I looked down, and there she was, sitting right in front of me and staring up at me with wide eyes. She meowed so loudly that I could hear her through the door. I crouched down and kept meowing. The person at the desk noticed my interest. She told me that Dolce had to be in a room by herself because she didn’t get along with any of the other cats. She hadn’t been adopted because she didn’t get along with a lot of people. This only made me want to interact with her more. I asked if I could meet her, and was warned that she might hiss at me or try to take a swipe at me.

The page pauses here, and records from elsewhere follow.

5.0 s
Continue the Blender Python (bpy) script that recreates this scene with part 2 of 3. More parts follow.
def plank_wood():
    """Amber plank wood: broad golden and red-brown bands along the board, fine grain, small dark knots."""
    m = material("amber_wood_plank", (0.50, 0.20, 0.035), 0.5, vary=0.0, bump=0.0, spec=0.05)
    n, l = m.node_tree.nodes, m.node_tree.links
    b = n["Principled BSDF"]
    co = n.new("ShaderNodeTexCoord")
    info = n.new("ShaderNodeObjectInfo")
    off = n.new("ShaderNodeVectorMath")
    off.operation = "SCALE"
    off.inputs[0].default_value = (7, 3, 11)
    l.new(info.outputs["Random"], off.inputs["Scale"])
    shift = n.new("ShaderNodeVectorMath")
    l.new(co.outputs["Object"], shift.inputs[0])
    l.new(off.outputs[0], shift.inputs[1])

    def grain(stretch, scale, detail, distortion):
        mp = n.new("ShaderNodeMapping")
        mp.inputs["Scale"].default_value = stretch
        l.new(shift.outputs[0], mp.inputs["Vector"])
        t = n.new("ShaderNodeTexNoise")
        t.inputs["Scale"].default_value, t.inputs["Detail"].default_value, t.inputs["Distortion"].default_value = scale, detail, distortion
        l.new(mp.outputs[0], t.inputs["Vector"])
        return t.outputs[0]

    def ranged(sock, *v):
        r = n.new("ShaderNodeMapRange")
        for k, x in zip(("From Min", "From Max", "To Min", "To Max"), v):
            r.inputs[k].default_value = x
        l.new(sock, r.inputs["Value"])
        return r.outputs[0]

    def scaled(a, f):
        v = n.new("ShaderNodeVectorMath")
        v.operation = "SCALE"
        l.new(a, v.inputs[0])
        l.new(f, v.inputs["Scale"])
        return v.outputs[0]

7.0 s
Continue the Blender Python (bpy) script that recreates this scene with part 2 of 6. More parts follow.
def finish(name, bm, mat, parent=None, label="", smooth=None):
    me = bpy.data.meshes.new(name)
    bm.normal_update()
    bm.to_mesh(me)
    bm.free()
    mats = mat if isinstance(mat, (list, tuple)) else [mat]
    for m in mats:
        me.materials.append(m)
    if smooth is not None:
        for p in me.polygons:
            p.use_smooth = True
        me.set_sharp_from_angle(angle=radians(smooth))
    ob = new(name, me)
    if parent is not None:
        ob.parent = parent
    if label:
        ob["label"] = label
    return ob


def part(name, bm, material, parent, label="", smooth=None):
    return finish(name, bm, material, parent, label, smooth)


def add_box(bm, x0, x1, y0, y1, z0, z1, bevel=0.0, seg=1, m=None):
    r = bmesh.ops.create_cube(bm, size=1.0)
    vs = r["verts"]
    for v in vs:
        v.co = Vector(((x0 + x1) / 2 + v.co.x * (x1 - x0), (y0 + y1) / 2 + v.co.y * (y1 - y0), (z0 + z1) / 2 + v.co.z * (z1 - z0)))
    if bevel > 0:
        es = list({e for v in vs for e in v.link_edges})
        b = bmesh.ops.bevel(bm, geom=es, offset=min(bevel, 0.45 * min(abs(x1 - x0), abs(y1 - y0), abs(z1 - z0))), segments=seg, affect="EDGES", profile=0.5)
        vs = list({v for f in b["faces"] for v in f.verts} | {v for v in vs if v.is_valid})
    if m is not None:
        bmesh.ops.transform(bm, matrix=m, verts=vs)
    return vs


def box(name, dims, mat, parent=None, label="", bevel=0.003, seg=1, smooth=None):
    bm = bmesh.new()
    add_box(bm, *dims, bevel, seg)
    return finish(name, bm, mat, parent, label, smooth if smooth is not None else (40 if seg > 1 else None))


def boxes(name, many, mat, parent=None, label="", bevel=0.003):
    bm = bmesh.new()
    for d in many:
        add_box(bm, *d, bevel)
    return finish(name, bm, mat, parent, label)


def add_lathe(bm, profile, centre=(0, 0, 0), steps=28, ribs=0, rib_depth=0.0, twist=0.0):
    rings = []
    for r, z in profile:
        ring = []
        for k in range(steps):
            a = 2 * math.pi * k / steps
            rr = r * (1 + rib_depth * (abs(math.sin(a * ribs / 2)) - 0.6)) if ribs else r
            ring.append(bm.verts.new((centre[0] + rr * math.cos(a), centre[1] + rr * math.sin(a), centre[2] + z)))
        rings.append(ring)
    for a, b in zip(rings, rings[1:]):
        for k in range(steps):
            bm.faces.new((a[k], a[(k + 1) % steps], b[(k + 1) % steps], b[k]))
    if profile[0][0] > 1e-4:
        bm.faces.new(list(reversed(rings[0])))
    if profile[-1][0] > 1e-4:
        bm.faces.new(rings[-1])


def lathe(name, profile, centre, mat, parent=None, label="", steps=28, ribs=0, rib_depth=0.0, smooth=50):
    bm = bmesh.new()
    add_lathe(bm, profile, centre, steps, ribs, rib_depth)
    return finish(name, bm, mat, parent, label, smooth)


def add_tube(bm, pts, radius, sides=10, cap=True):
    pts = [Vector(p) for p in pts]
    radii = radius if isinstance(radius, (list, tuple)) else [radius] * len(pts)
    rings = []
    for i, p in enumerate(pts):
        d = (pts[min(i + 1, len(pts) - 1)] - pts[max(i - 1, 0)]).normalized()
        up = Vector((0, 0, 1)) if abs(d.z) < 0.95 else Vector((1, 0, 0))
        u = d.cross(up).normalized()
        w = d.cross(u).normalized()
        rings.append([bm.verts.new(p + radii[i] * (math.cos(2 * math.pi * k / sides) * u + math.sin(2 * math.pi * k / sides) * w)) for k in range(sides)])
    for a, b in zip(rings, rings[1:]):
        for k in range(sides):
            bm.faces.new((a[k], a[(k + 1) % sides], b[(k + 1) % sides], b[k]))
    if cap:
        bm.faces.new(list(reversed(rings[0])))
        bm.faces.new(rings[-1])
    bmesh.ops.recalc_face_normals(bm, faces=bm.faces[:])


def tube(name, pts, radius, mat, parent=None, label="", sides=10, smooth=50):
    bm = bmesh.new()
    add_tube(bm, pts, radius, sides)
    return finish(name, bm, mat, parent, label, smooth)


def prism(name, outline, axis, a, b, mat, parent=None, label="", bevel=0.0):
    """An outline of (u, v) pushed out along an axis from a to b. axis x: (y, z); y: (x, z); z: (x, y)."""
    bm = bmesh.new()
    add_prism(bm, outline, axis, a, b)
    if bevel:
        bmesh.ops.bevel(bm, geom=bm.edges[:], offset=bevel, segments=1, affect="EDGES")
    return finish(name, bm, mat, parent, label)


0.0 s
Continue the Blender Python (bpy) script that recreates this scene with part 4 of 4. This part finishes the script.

I stepped into the room and took a seat on the chair, and to my shock and delight, she promptly leapt up to my lap and began purring. We both knew that we’d found a friend.
Dolce has been my friend for a few years now, through a lot of big changes in my life and a lot of nervous breakdowns. She puts up with some of my more annoying habits, and seems to understand what’s nonsensically important to me: While she loves to sharpen her claws on my desk chair, she never scratches the Troy Tulowitzki jersey that’s draped over it. She ducks underneath it like a little Blue Jays-themed ghost.
Dolce often sits with me as I watch baseball games. I get overexcited sometimes, yell at the screen or clap my hands, and she jumps up, offended by the noise. (Neither of us like loud noises much.) Sometimes she stares at the screen for extended periods of time, as though she’s watching the game, and sometimes she just sleeps.
I know that Dolce is a cat, and has no understanding or care for baseball or sports or anything like that. She has no reason to sit around with me and tolerate my annoying baseball-viewing behavior; she is free to come and go as she pleases, to roam around the neighborhood or find another room to sleep in. I am grateful that she chooses to spend time watching baseball with me instead. It’s nice to have a friend.